First, it has revealed the political errors of those who rule the Republican Party. Here, we may usefully turn to the great political philosopher Niccolo Machiavelli, famed author of The Prince. Machiavelli was, of course, a frank amoralist (in politics, at least) and therefore an imperfect guide for American conservatives. Still, he was also a very astute observer of human nature. If conservatives cannot embrace Machiavelli’s principles, they still must attend to his all-too accurate account of the facts of political life.
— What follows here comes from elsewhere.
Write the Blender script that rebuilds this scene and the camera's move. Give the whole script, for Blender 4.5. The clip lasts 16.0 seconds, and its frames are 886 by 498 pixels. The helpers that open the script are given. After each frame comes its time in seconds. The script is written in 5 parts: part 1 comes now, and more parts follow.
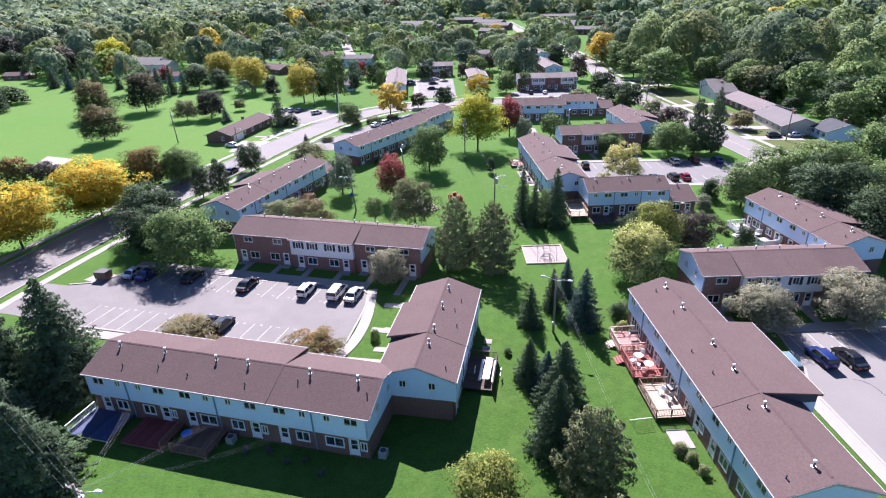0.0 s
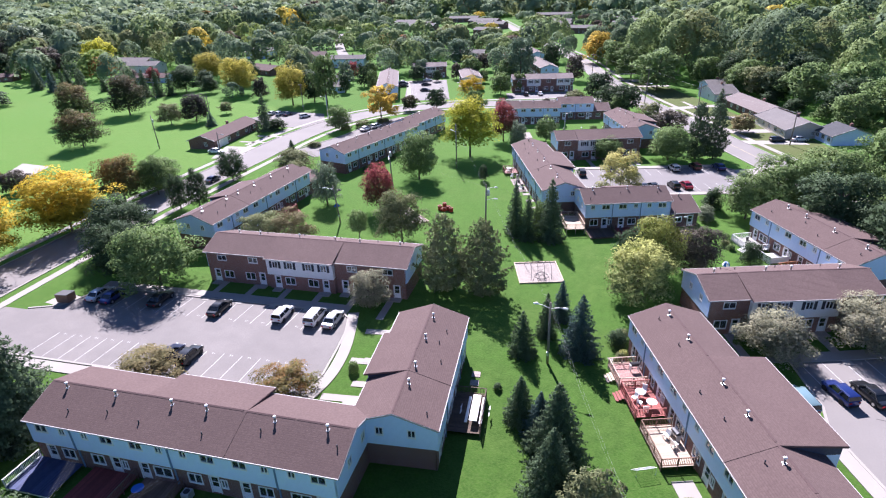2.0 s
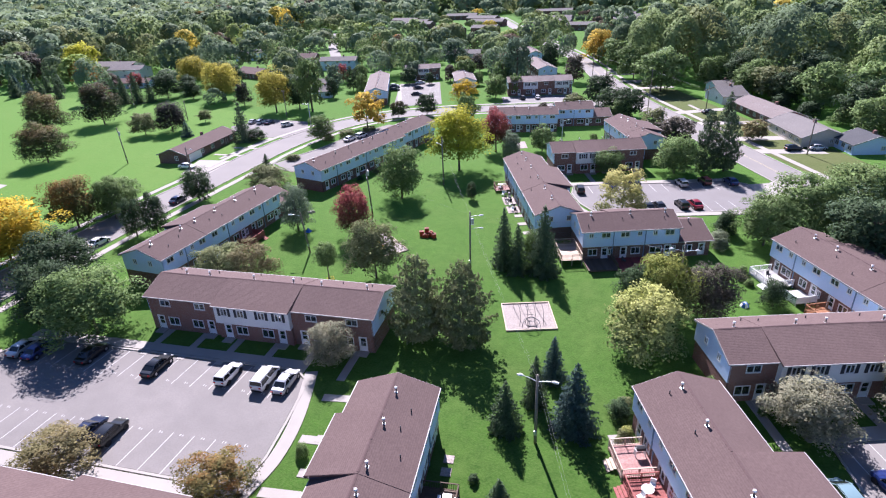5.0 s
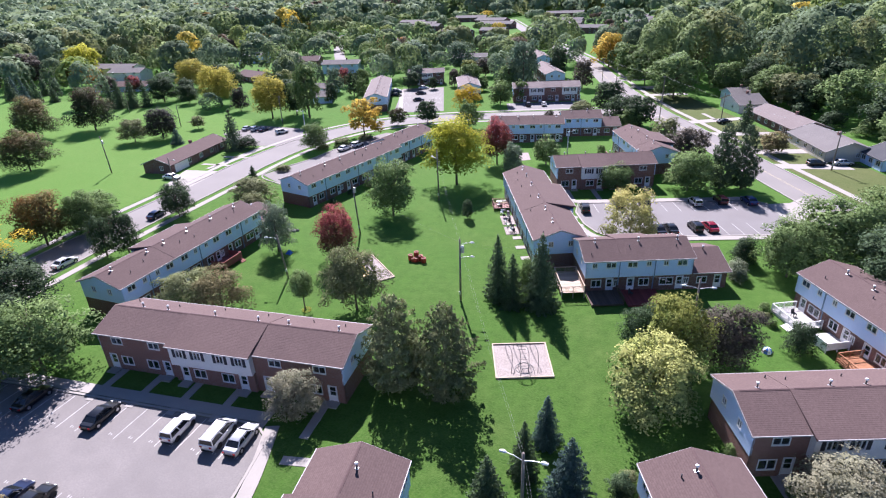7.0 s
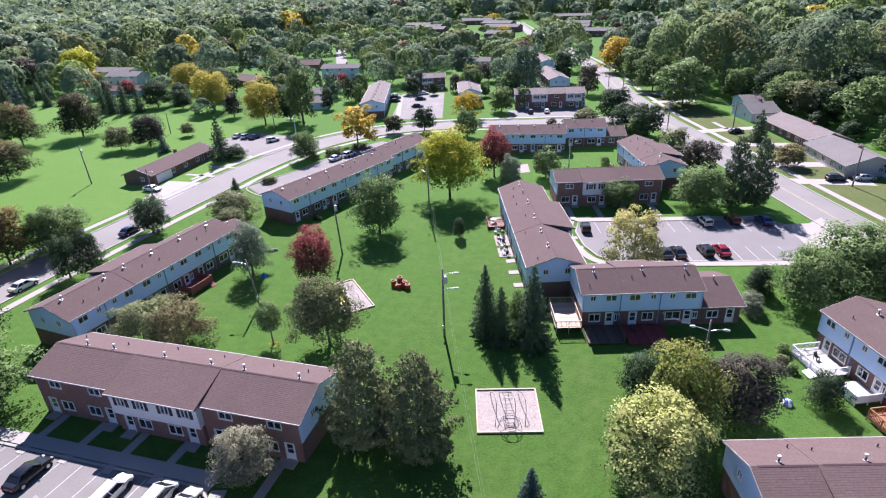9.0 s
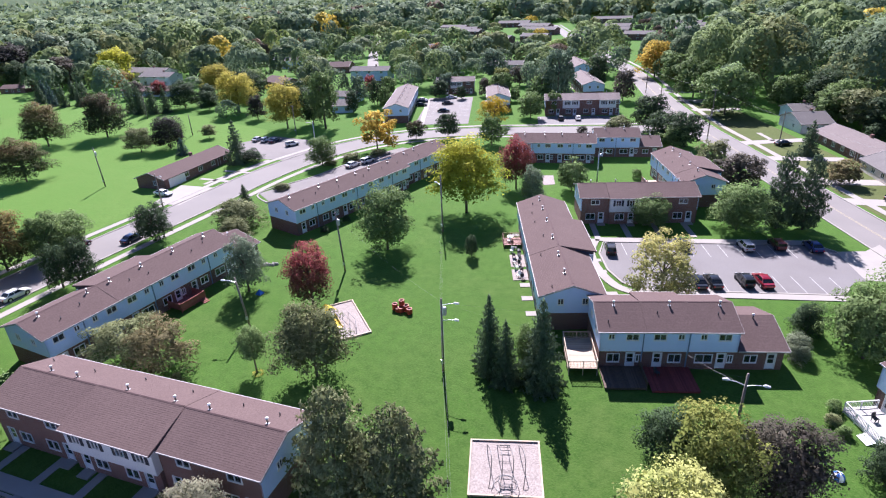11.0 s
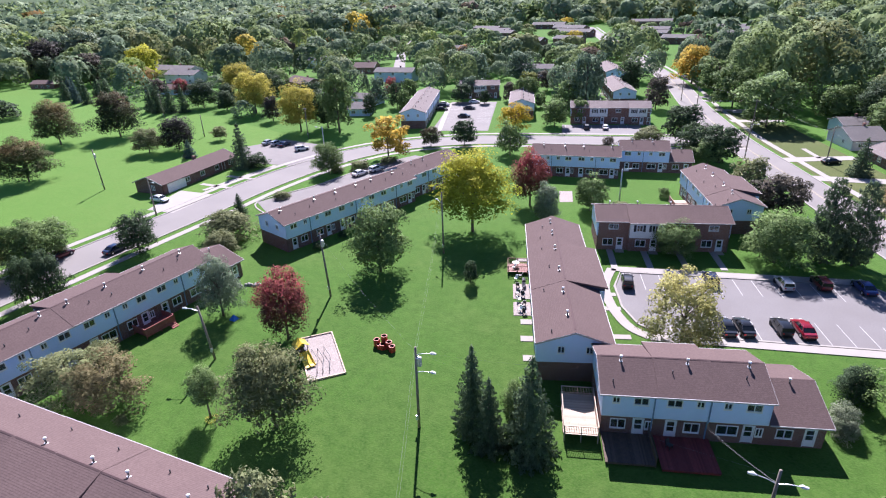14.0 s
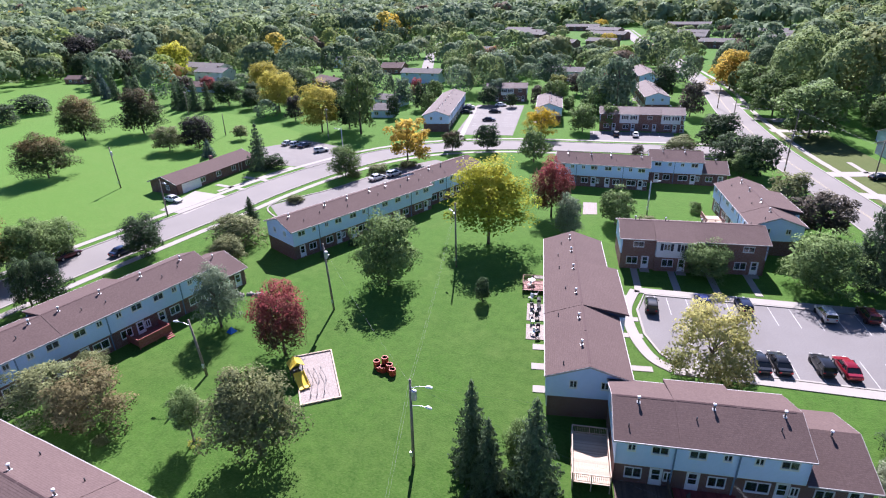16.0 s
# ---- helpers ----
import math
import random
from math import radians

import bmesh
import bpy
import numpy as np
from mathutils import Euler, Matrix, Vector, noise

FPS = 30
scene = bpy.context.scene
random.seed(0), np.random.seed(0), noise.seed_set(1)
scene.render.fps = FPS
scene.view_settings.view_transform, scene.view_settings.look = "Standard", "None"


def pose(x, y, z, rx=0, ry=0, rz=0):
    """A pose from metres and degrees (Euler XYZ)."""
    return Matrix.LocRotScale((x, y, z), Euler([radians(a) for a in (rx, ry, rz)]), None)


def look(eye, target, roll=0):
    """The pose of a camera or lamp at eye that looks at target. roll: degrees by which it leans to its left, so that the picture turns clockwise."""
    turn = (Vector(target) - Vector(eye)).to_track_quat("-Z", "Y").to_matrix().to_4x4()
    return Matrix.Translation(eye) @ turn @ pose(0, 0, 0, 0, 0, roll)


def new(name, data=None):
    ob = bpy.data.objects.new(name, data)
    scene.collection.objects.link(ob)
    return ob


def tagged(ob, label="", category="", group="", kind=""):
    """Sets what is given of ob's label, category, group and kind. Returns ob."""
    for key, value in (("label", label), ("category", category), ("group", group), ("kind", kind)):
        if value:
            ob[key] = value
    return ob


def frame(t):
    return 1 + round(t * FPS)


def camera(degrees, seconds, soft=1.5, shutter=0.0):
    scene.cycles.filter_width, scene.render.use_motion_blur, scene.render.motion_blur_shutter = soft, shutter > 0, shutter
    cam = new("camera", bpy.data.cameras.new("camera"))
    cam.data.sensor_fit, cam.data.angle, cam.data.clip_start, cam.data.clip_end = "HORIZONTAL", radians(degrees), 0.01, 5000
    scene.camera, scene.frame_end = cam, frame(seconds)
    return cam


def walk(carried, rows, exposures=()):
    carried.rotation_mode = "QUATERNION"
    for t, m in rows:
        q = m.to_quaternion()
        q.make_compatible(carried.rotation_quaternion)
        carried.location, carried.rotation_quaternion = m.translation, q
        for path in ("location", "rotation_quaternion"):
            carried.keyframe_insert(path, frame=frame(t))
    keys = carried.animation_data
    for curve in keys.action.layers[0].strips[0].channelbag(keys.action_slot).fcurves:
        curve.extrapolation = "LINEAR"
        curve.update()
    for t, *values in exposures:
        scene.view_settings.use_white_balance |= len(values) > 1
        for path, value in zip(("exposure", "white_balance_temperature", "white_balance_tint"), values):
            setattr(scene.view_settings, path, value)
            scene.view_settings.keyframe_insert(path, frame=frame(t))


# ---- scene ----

According to Machiavelli, a prince who faces a popular rebellion has proven himself to be an incompetent prince. If he had known his business, he would have been able to keep his people contented. The people, Machiavelli observed, are generally passive and therefore decent. They are not inclined to make trouble unless they have been provoked. The “great”—the wealthy and powerful—are troublemakers, because they tend to be ambitious and have the means to advance their ambitions. In contrast, the people do not want to oppress anyone; they only want not to be oppressed. If they are agitated and disobedient, it is a sign of misrule.
America is now facing a kind of rebellion. It is not a rebellion of the whole country but of Republican voters, and it is not a violent rebellion but a political one revealed by polls. Donald Trump—a first-time candidate for any public office—is, for the time being at least, decisively ascendant over men who have served for years in positions of high political responsibility.
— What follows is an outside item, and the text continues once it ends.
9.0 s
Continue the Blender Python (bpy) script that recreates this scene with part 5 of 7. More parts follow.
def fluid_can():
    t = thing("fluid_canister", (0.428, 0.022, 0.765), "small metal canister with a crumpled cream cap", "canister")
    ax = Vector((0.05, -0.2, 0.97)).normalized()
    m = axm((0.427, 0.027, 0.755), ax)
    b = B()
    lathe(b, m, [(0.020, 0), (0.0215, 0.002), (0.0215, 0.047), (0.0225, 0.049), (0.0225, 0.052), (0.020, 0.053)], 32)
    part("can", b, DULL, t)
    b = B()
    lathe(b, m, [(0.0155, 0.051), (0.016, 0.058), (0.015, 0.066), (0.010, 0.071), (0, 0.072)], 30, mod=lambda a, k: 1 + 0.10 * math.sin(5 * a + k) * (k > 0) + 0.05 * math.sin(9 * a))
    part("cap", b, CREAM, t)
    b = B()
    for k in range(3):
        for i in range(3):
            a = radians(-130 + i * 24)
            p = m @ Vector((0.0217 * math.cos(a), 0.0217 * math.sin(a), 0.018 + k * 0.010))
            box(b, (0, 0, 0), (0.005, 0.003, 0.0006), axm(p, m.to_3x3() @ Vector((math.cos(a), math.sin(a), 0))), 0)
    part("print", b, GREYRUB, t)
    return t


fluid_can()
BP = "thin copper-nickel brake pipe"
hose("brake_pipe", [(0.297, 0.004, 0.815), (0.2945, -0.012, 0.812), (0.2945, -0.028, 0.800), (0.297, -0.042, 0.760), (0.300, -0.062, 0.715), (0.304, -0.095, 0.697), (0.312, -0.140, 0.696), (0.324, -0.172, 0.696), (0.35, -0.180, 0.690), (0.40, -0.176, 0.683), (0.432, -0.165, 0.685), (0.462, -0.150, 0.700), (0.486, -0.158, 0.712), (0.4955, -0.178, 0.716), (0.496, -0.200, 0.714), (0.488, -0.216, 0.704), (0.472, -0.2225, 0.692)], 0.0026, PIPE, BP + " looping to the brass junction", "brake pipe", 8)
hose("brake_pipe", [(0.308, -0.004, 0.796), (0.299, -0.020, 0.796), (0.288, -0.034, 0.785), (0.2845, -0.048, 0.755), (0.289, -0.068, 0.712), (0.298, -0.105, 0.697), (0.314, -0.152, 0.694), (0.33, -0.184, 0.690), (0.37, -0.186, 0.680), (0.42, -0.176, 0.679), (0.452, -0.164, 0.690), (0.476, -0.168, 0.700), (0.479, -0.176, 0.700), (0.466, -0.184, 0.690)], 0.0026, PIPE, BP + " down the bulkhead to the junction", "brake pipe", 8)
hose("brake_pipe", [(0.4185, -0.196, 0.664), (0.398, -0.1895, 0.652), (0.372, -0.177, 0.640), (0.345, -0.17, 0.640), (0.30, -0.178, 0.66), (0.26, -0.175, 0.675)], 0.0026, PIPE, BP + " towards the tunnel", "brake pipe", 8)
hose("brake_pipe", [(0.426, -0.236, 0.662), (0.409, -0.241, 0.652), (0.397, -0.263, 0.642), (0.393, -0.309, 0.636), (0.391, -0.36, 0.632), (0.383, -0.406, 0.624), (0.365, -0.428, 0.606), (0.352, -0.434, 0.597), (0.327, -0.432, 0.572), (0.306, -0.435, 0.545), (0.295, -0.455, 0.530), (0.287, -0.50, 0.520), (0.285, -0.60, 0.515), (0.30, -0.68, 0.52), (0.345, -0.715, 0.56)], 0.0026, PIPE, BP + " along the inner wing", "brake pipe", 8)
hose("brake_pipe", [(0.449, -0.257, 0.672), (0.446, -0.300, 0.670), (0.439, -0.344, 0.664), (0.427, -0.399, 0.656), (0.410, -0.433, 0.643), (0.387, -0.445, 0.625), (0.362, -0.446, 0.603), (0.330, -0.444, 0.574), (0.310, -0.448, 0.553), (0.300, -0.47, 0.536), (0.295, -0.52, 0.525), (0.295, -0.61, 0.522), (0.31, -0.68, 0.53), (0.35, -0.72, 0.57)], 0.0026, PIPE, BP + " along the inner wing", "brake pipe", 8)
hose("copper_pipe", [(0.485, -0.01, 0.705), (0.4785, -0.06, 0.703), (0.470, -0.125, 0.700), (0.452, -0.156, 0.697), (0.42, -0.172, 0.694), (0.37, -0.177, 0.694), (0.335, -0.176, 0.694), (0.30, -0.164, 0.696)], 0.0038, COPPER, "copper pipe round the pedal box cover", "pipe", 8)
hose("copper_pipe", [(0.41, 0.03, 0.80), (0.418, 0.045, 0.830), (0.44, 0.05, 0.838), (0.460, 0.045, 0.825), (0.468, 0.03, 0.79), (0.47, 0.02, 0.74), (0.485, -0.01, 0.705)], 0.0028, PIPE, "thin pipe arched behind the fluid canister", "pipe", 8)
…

As bad as that sounds, the reality is actually worse. Those Republican candidates who are clearly rebels against the Republican Party—Trump, Ben Carson, Carly Fiorina, and Ted Cruz—are currently winning, according to the national surveys, almost half of the support of polled Republican voters. Thus have the rank and file members of a great political party decided to fly off from their natural leaders—governors and senators. This could not occur unless these voters believed that their own leaders were indifferent or hostile to their interests and convictions. Republican leaders should ask themselves candidly how their own voters could come to believe this.
Conservatives’ Moral Bankruptcy
Trump’s candidacy is also useful to the extent that is has brought to light another very important phenomenon, one perhaps related to the first: the moral bankrupcty of a certain kind of contemporary intellectual conservatism. His electoral star might burn out, as his rivals hope, but for the time being, it sheds light on the inadequacies of not only conservatism’s men of action but also its men of reflection.
We encounter such a morally vacuous conservatism in the recent remarks of George Will, one of America’s most celebrated conservative commentators and one of Trump’s most vigorous critics. Reacting to Trump’s economic nationalism, Will declares that Republicans must be “the party of growth, or they are superfluous.” Democrats, he suggests, exist to redistribute wealth—“allocating scarcities” through the “administrative state.” In contrast, Republicans should avoid such thinking and instead simply focus on growing the nation’s economy.
In Will’s view, apparently, the Republican Party should have no domestic policy agenda beyond an economic one, and that agenda should involve nothing beyond promoting economic growth. This, surely, is the import of his use of the word “superfluous,” which implies that in the absence of an economic growth platform there would be no important difference between the Republicans and Democrats. This in turn is as much as to say that the only real political issues are economic issues.
Will’s vision is utterly unworthy of a great political party and wholly inadequate to the politics of America or any other nation. It is a vision on the basis of which no party could successfully govern or even win elections in order to get the chance to govern. The basic purposes of a political party are to win power and then use that power with a view to the common good. A party that followed Will’s advice would be able to do neither.